Drivers have branded fees which see some cab firms paying thousands of pounds a year more in costs a “catastrophe.”

Under previous Transport for London (TfL) regulations cab firms faced a maximum charge for operator licensing fees of just under £3,000.

But since the transport body changed these rules in September 2017 some firms are now faced with charges which could see them paying up to £464,000 a year.

Steve Wright, chairman of the Licensed Private Hire Car Association (LPHCA), said: “It’s a catastrophe and TfL’s operating costs are not reasonable. The system is beyond anything.

“If TfL were short of money they should have charged cab firms on the number of drivers they have.”

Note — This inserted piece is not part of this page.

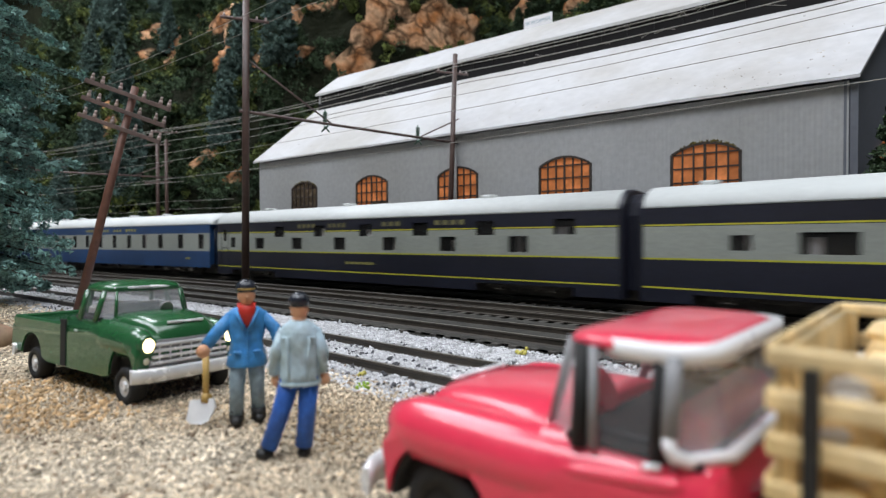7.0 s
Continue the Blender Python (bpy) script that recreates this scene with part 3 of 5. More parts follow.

The remarks came earlier today at a London Assembly transport committee meeting where concerns were voiced about problems faced by cab drivers in the capital.

Previously private hire vehicle operators were divided into two categories, a ‘small’ operator -with no more than two vehicles, and a ‘standard’ operator, operators with more than two vehicles, regardless of the size of their taxi fleet.

A so called ‘small’ operator would pay £1,488 licencing fee, lasting five years and ‘standard’ operator would pay £2,826 for a licencing fee, lasting for the same period of time.

But the new system means charges for private hire vehicles are split into eight different categories.

Licensing charges now range from £2,000 for a five-year licence for those with 10 vehicles or fewer, to £464,000 per year for the largest operator.

But it is argued that this impacts upon smaller businesses who cannot necessarily pay this charge and compete with larger taxi companies.

Mr Wright said “unrealistic” costs, such as operator licensing fees, imposed on cab firms are a “barrier to entry” for many people into the industry.

He also told the assembly that the English test cab drivers must pass is another barrier to entry for people trying to get into the industry and people do not need to speak perfect English to work as a driver.

This test was made compulsory in April 2017 and the cost of it ranges from £180 to £200 pounds.

Mr Wright said: “We have been working perfectly well for years without these regulations.

“Cab drivers should not be faced with this expensive test. The English test is absolutely not fit for purpose.”

He also raised fears that the compulsory test could mean “thousands” of drivers lose their jobs as cab drivers or fail to become cab drivers in the first place.

The test applies to drivers either applying for a license for the first time or renewing their current license.

Mr Wright said TfL makes a lot of policy, such as making English tests compulsory, without speaking to people in the private hire industry.

He added: “This is not the way to respectfully deal with us. Communication and engagement need to be improved.”